Murder Ballad Mondays Makes a Mean Return to Fort Greene on the 21st

A monthly residency is a sneaky way to keep your fanbase coming out without stating the obvious, that they could always blow off your show this month and catch you next time around. After all, who can keep track of when the third Thursday of the month is going to fall, other than the band playing that night?

A lot of touring artists use small New York venues as an anchor when they’re here – or as a rehearsal room, basically. Barbes is home base to many of the elite among them, most notably Big Lazy (first Friday of the month at 10) and Rachelle Garniez (first Thursday at 8). There are also a trio of good acts using Sidewalk to keep themselves sharp: guitarist Lenny Molotov’s bitingly lyrical original oldtime swing band the Fascinators (first Saturday at 8), Mac McCarty‘s careening folk noir Kidd Twist Band (first Saturday at 9) and the darkly eclectic, avant garde-inclined Lorraine Leckie (third Friday at 11, including tonight the 18th).

This blog’s favorite monthly residency is Murder Ballad Mondays at Branded Saloon. Like Paul Wallfisch‘s late, lamented Small Beast at the Delancey, it’s blogbait. Any lazy blogger can save himself or herself four or five separate nights out and catch several of the best acts in town all on the same bill on an off night that doesn’t conflict with anything. And it’s become a hit with the local Fort Greene contingent.

Last month’s was a prime example: with cold rain pelting the slush outside, torchy noir singer Ellia Bisker and her guitarslinging Charming Disaster conspirator Jeff Morris packed the place and treated folks to a deliciously lowlit, lurid evening. They used to treat the crowd to at least a short set, but lately they’ve been teasing everybody with just a song or two. This time out their contributions were a slinky version of a shadowy, swing-infused new number with some hilarious rhyme schemes as well as Murderer, Charming Disaster’s signature song of sorts, a coldly wary, subtle cautionary tale reminding that the perfect crime has no witnesses.
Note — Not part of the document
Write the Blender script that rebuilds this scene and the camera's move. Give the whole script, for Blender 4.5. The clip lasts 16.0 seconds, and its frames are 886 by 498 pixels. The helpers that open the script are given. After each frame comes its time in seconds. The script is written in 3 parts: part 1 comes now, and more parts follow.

Jessi Robertson set the bar high right off the bat. Hauntingly resonant, deeply soul-infused vocals fused with lead guitarist Rony Corcos’ similarly lingering, bluesy lead lines and elegantly jangly phrasing. Part of Robertson’s appeal is that her big crescendos sometimes seem triumphant and celebratory when they’re actually venomous, and their first song was a prime example. They also made their way through the bristling underbrush of a folk noir number and closed with a fiery PJ Harvey cover.

Liz Tormes, this city’s leading exponent of murder ballads, brought the ambience down to a blue-flame intensity, mining the catalogs of Peter Rowan and Bill Monroe, her own calmly and murderously alluring repertoire and closed with a stark Elizabethan suicide song. Former Snow frontwoman Hilary Downes sang a calmly brooding version of the Townes Van Zant classic Pancho & Lefty. And Mudville – singer/keyboardist Marilyn Carino and brilliant bassist Ben Rubin – kept the simmeringly ominous ambience going with noir cabaret takes on the Misfits and Tom Waits as well as an even more allusively venomous original.

That’s what makes Murder Ballad Mondays so interesting – it’s taking the concept of songs about killing people far beyond the time-honored Britfolk/Appalachian tradition. The more you know about music, the more you realize just how much we have in common: no matter the culture, people around the world just love to kill each other. And then write about it. This coming Murder Ballad Monday on March 21 starts at 8 sharp and features Charming Disaster, Elisa Flynn – whose rapturously haunting voice is matched by her historically-informed, erudite tunesmithing – and others TBA who will probably be just as good.